Lastly, once we compile and run the program, we can use echo $? to print the return value, which should be 13 + 27 - 7 or 33.

This function is rather inefficient.  We are doing a ton of memory access.  We have a total of 8, and because they are in succession, each will have to wait for the previous one to complete.  Because ARM is very limited in instructions that access memory, it provides some instructions optimize memory accesses.  These are LDM and STM.  The M on the end of each means "multiple".  We can use these instructions to transfer the data in many registers to and from memory in a single instruction.  I can't say I understand how the wiring works for this, but I assume that the wiring between registers and memory is fairly robust to allow this.
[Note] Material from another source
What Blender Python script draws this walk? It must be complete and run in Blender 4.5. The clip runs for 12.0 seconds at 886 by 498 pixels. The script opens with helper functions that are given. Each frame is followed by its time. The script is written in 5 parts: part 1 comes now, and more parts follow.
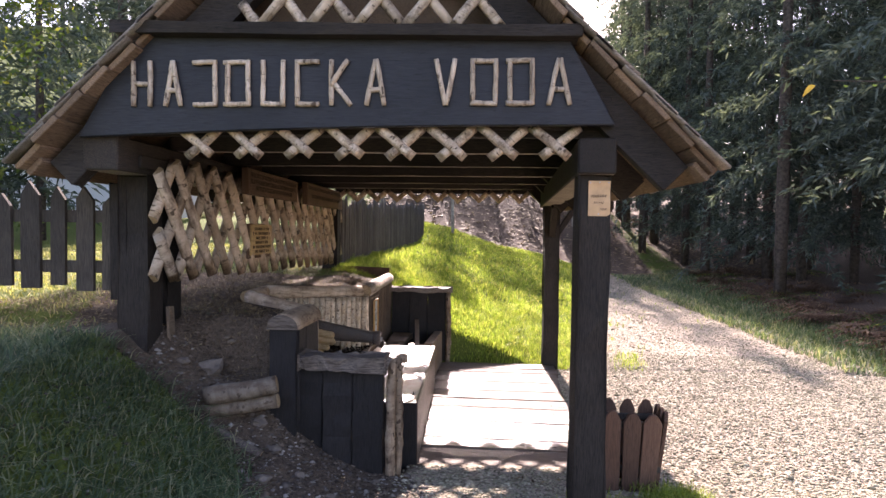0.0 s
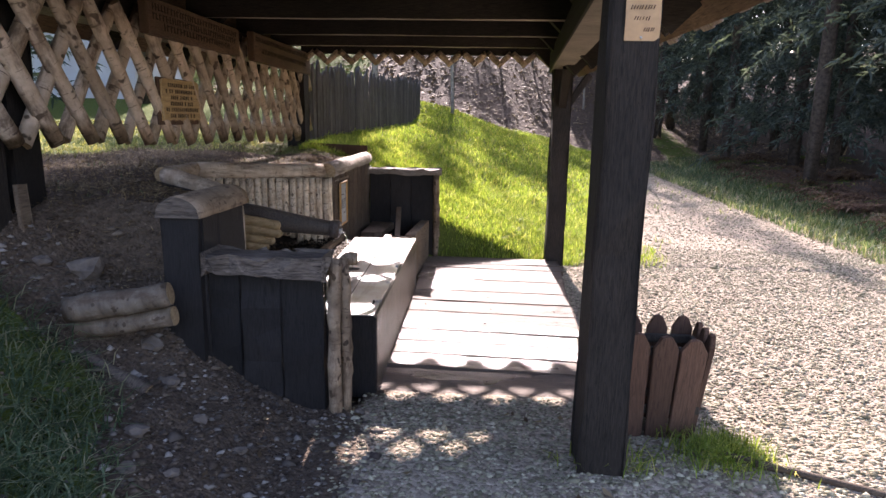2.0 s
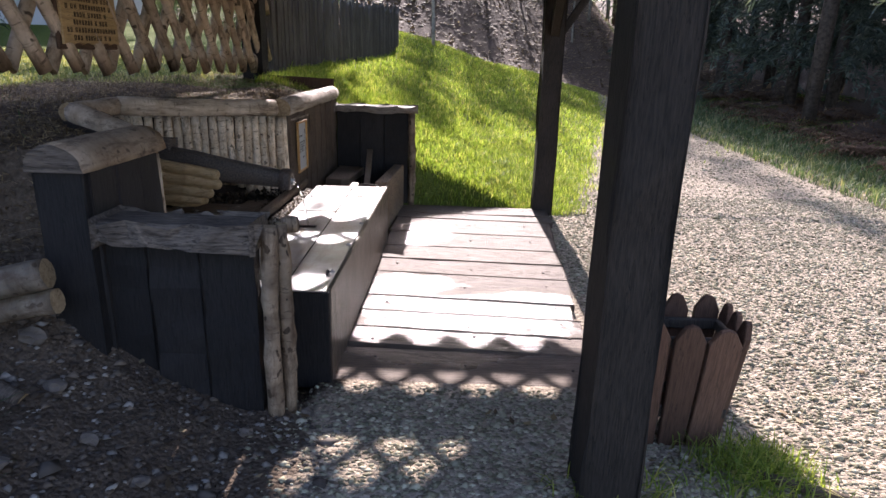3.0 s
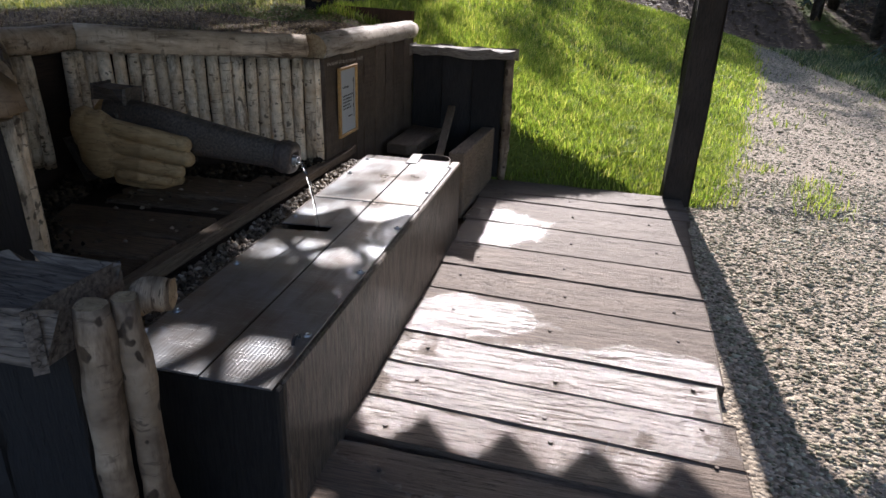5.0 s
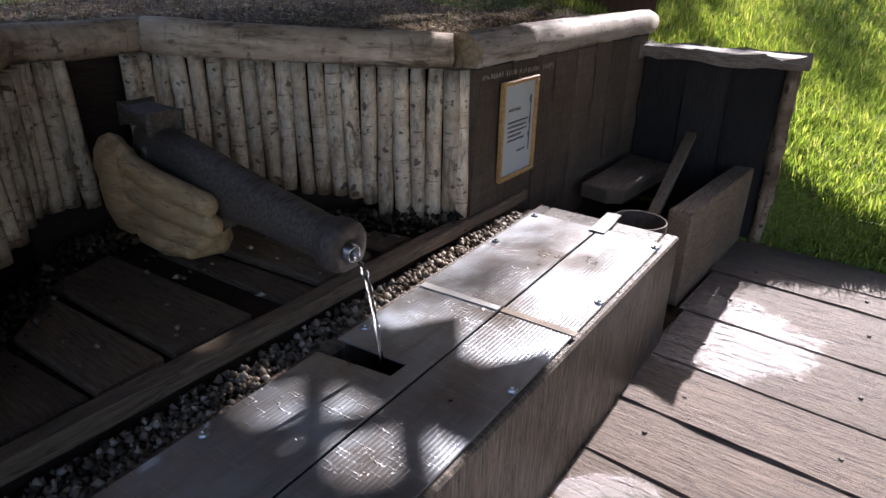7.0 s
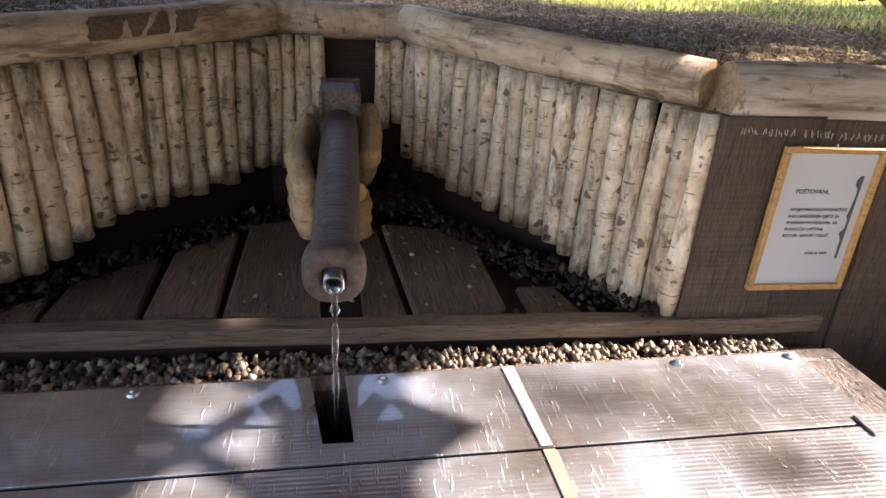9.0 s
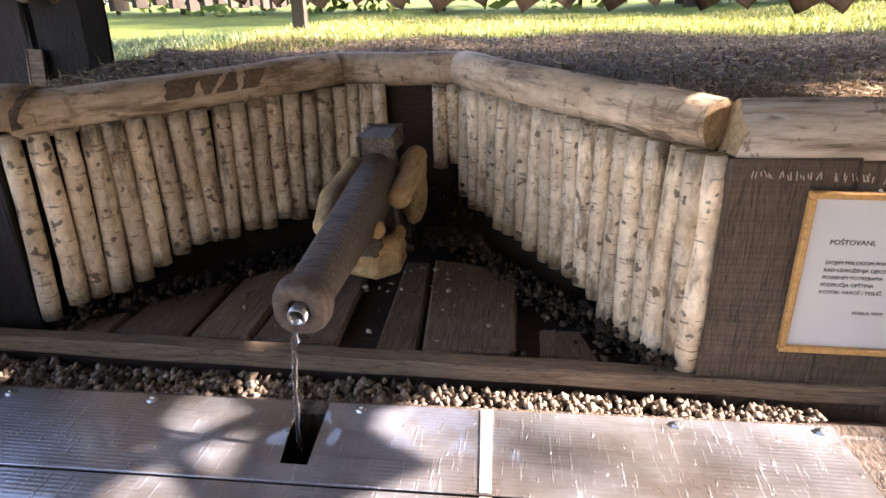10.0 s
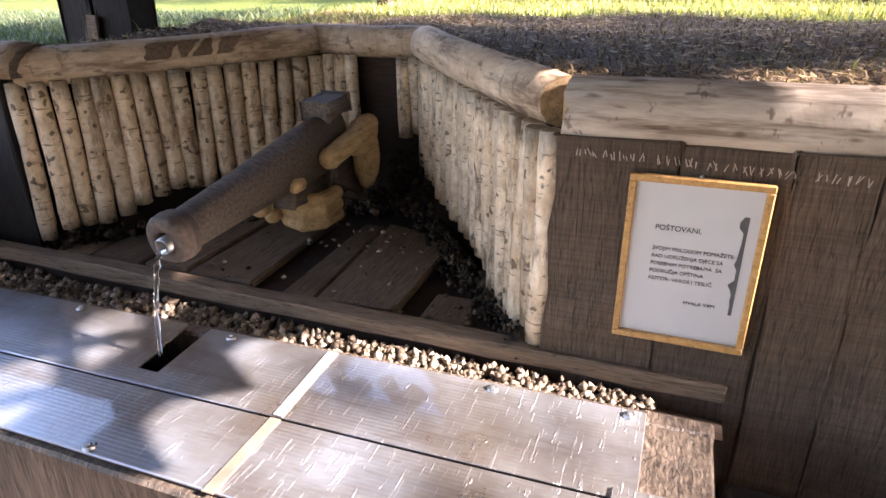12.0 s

We are not going to use these instructions directly right now, because they have to care about the order things are being transferred in.  We would not want to store r0 through r3, and then reload the data and have it end up with the first value in r3 and the last in r0.  So these have a sort of addressing mode system giving each another four versions.  The PUSH and POP instructions don't just apply to writing single registers to the stack.  If you give them a list of registers, instead of using LDR and STR, the assembler will use LDM and STM, to optimize performance.

Let's rewrite the above program using PUSH and POP to transfer multiple values at one!

.text
.global main
main:
    push {r4, r5, r6, lr}

    mov r4, #13
    mov r5, #27
    add r6, r4, r5
    sub r0, r6, #7

    pop {r4, r5, r6, lr}
    bx lr
This program will work identically to the first one, except cleaner and faster.  In fact, it should run a lot faster, because we cut memory accesses by 75%, and none of the other code takes significant time in comparison.

Note that PUSH and POP always produce code using the stack pointer.  If you want to load or store data anywhere else, you will have to use STR, LDR, STM, or LDM directly.

As usual, running this program should return the value 33 as the error code.